His illustrated talk will trace the evolution of the coinage of Northumbria from the élite gold of the seventh-century, through the mercantile silver sceats of the eighth, to Northumbria’s unique brass widow’s mite or ‘styca’ issued in huge numbers before the fall of York to the Vikings in 866/7.

 

 

Building Bolton Abbey Lecture on 22nd March

The second annual St Cuthbert Lecture, ‘Building Bolton’, will take place in Bolton Abbey Priory church on Sunday 22nd March at 3pm. This year’s lecturer is Professor Richard Morris. An invitation has been extended to members of the Medieval Section to attend this lecture.

As both an archaeologist and historian, Richard has an unrivalled knowledge of the Yorkshire Dales and the historical secrets that lie hidden within its landscape and ancient churches.

Richard writes: ‘In my Lecture I set out to answer four linked questions: Who built Bolton Priory? Why does it stand where it does? In the eyes of its benefactors what was it for? Why were parts of it altered?’ During the talk Richard will set Bolton in the context of other medieval religious houses in and around the Yorkshire Dales, and examine the contemporary ideas that brought them into being.
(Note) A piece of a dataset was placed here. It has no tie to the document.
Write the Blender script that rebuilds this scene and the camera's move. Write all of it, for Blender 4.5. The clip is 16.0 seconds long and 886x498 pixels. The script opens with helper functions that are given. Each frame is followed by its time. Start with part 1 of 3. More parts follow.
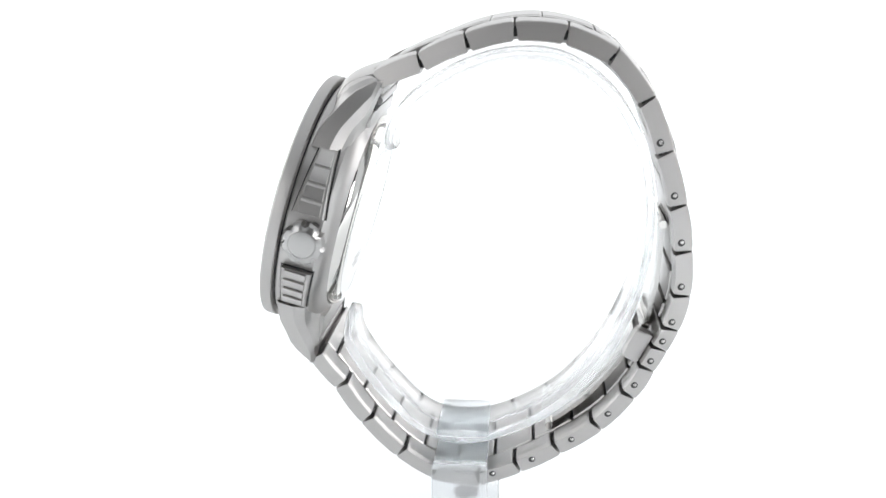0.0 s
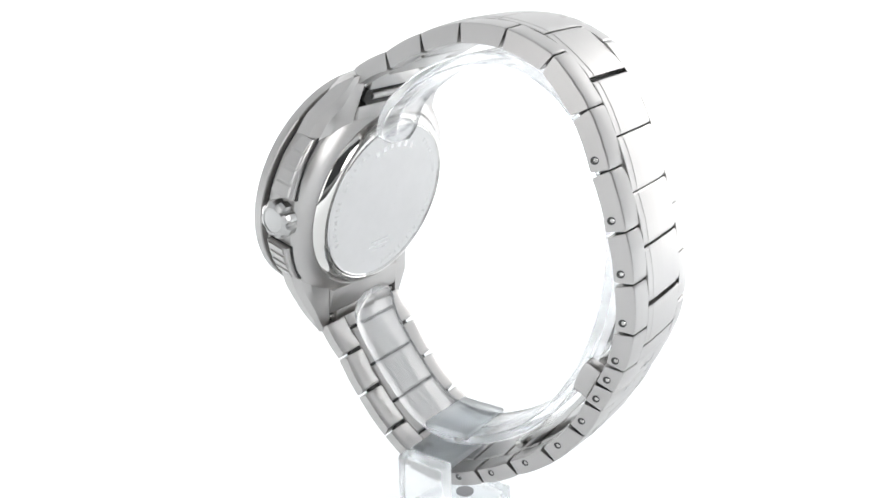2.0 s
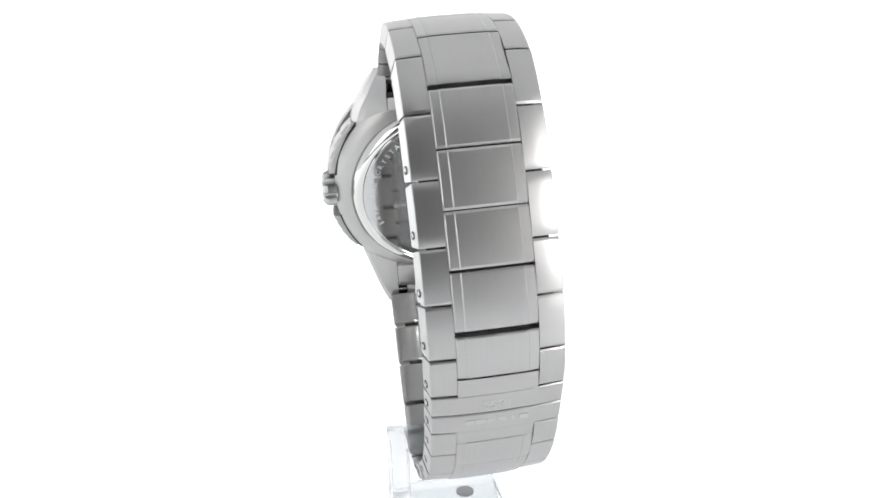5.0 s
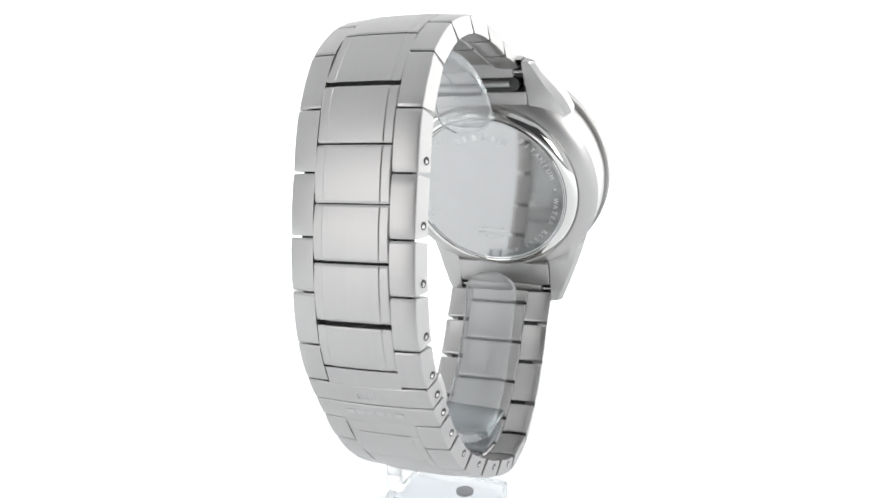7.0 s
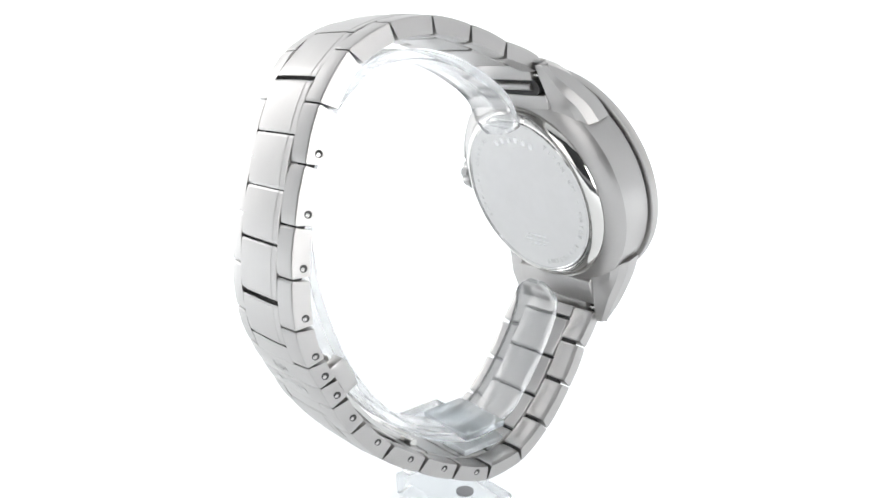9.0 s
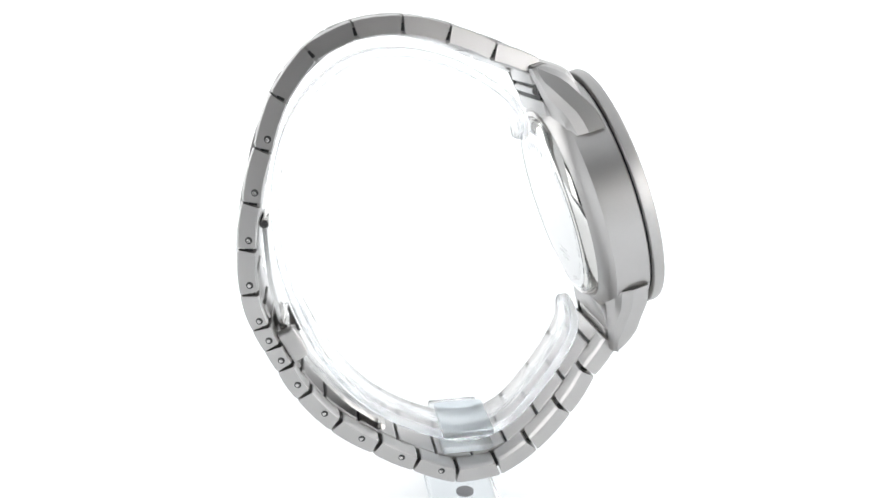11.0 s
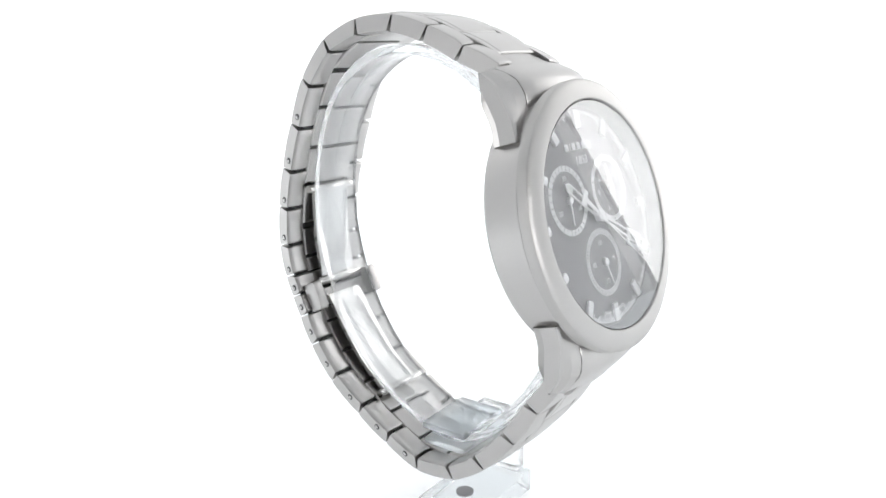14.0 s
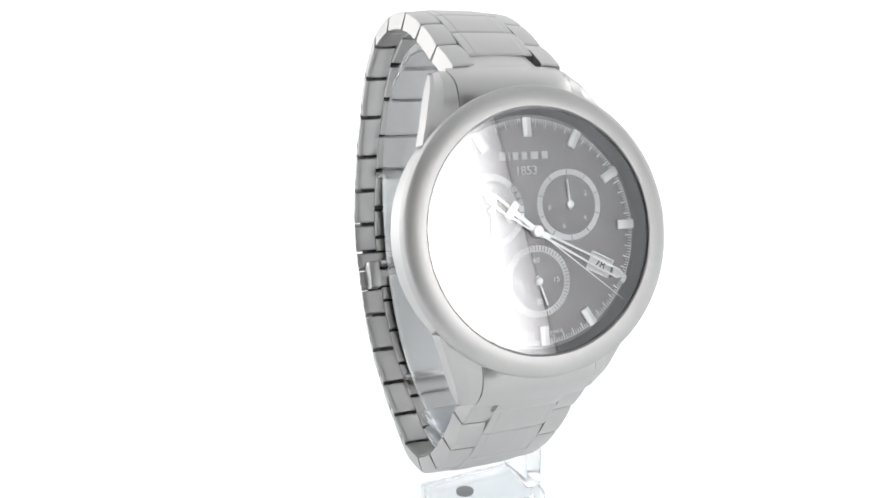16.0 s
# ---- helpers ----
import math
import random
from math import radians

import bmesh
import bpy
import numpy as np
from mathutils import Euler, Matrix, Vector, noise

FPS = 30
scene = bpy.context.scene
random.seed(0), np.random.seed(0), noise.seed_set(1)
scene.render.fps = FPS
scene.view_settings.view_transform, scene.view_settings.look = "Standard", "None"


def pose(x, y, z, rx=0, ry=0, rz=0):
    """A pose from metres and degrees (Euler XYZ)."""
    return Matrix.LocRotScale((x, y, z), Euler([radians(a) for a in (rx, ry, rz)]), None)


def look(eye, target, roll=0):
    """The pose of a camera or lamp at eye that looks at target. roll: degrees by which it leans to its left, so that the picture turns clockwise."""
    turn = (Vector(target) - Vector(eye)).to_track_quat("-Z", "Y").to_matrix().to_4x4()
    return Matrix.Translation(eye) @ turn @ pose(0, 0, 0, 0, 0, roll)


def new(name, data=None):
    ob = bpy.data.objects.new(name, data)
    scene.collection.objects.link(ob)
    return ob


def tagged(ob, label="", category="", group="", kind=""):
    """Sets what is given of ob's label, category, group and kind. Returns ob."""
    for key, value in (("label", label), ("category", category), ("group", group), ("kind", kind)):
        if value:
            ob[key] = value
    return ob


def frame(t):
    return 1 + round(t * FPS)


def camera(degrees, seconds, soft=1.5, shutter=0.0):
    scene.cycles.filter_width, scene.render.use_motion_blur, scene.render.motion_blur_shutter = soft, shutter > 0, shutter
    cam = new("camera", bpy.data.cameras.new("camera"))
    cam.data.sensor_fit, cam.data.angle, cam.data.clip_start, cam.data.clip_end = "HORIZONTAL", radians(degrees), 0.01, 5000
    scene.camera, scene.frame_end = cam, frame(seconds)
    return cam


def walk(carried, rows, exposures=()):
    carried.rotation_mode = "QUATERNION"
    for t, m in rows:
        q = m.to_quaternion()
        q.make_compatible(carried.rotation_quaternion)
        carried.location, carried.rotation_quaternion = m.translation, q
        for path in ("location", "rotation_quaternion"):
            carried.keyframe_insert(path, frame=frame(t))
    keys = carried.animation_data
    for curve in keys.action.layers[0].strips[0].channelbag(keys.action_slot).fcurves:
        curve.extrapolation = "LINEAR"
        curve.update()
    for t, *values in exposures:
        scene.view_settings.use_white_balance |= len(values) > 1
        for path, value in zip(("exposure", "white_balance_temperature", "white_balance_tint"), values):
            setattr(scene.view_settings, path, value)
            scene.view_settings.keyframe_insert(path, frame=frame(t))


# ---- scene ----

Thanks are due to John Cruse who kindly relayed the invitation.

 

 

Syon Priory Herbal

Newly published Syon Abbey Herbal
Newly published Syon Abbey Herbal

A colleague has kindly drawn my attention to the very recent publication of the late Medieval Herbal from Syon Abbey (edited by John Adams and Stuart Forbes). A thick handsome volume, from a Yorkshire perspective it includes a short ‘case study in love’ (pp.61-63) about the relationship between James Grenehalgh of Sheen Priory and Joanna Sewell of Syon who had met before the latter’s novitiate.  Grenehalgh gave Sewell a number of books that he had copied out by hand ornamented with their entwined initials. This came to the notice of Grenehalgh’s superiors who removed him to Coventry in 1507 or 1508 and thence to Kingston-upon-Hull Charterhouse. He died about 1530.  Joanna Sewell died in 1532.